> [EXERCISE DESCRIPTION] All the data below goes into the copy word for word, but the pictures don't.

====== MATERIAL PROVIDED ======

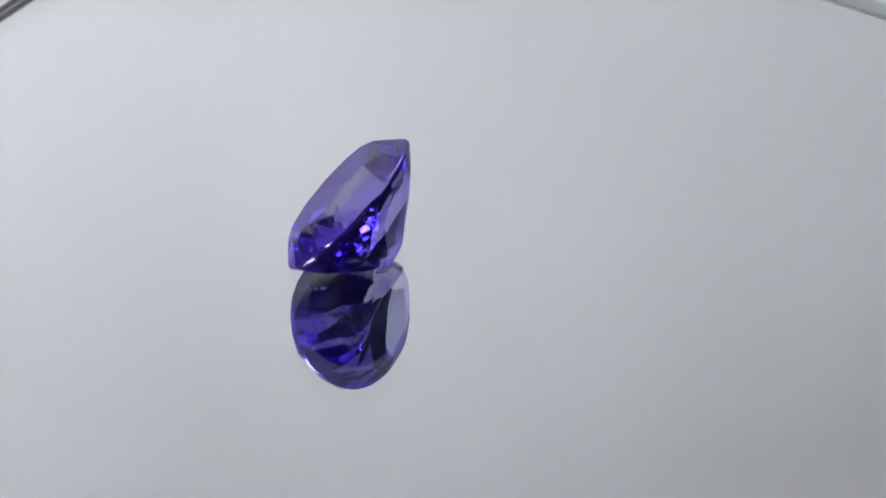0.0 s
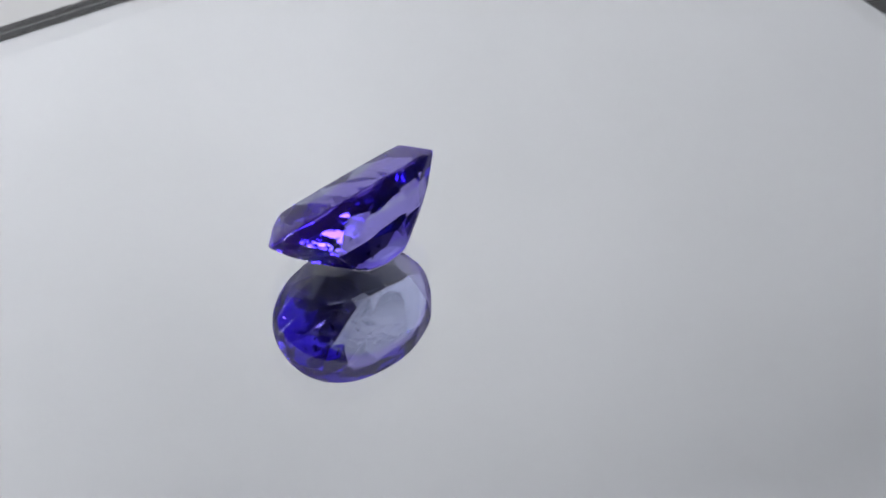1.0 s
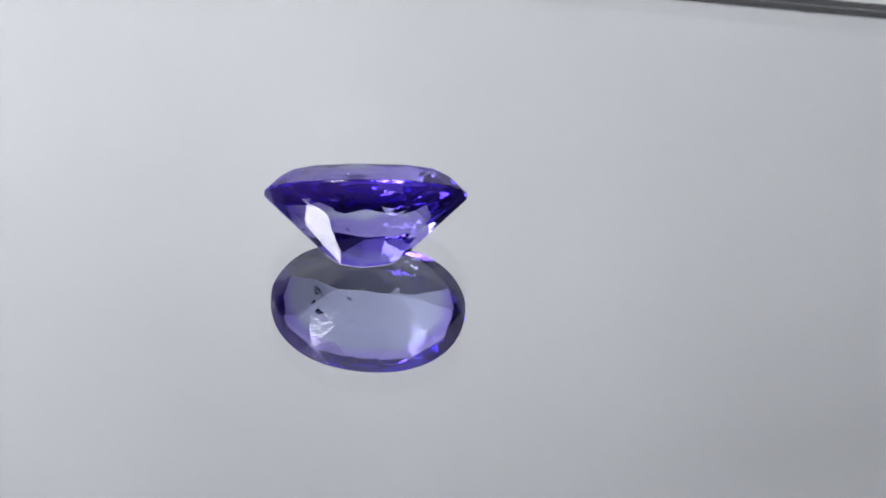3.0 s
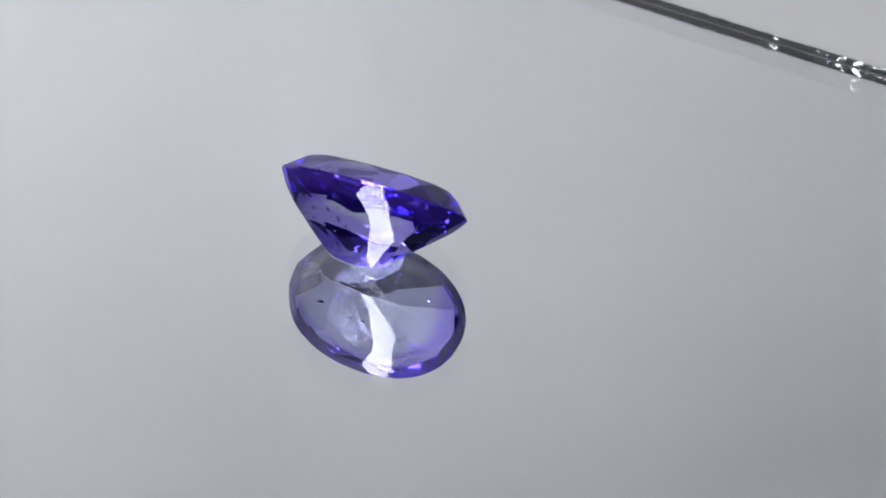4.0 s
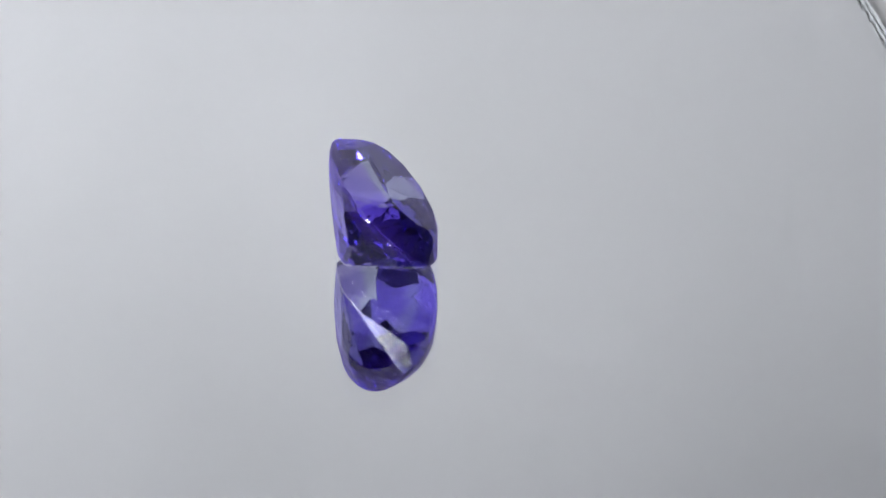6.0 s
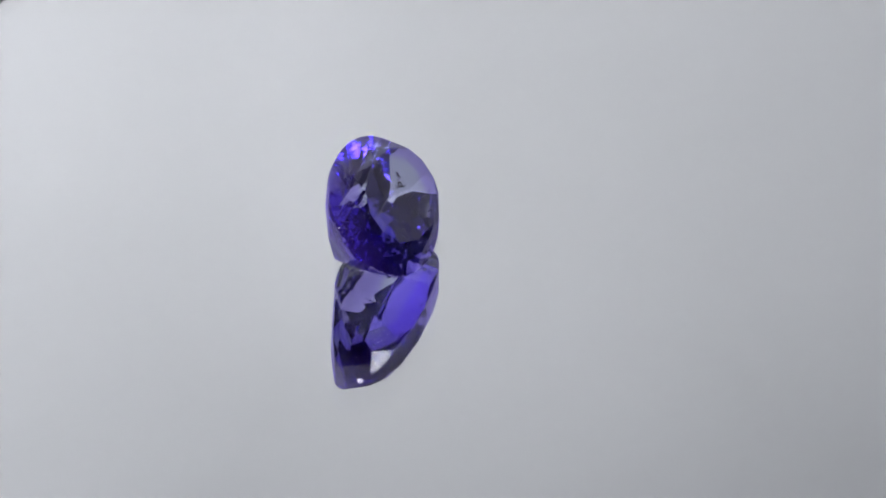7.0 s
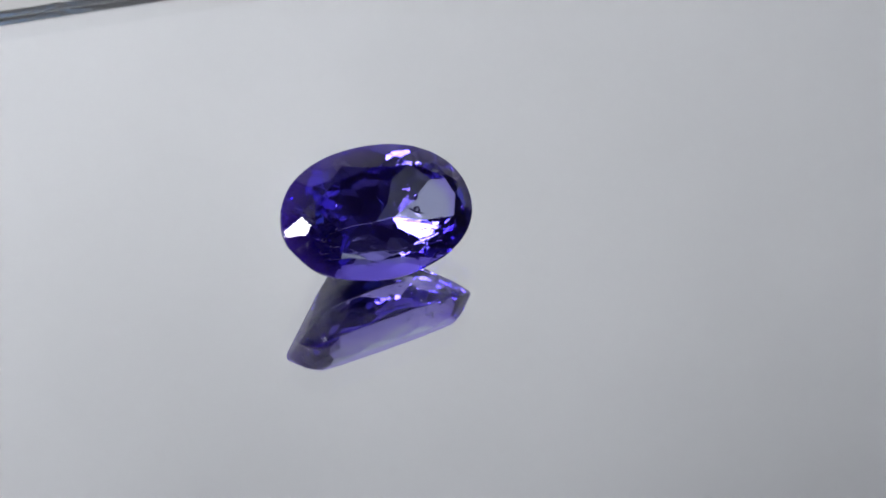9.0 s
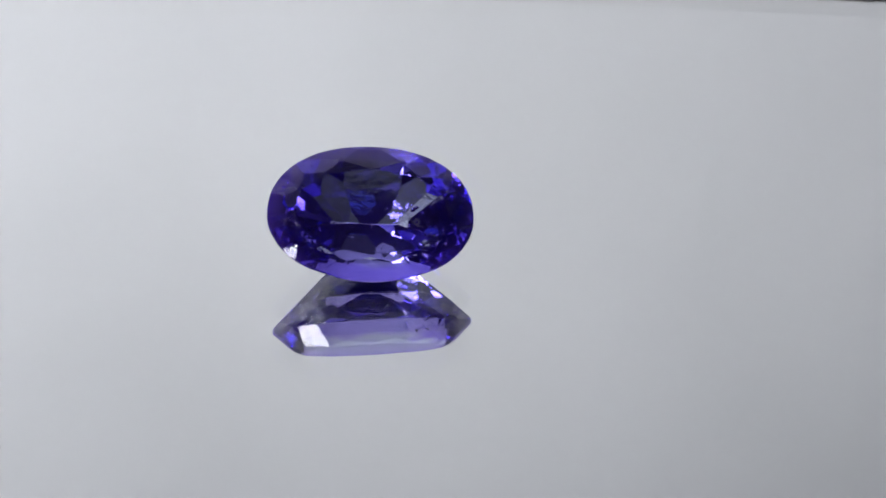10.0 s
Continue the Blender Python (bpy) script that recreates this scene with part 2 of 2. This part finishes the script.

======

> [PROBLEM SOLUTION]
0.0 s
1.0 s
3.0 s
4.0 s
6.0 s
7.0 s
9.0 s
10.0 s
Continue the Blender Python (bpy) script that recreates this scene with part 2 of 2. This part finishes the script.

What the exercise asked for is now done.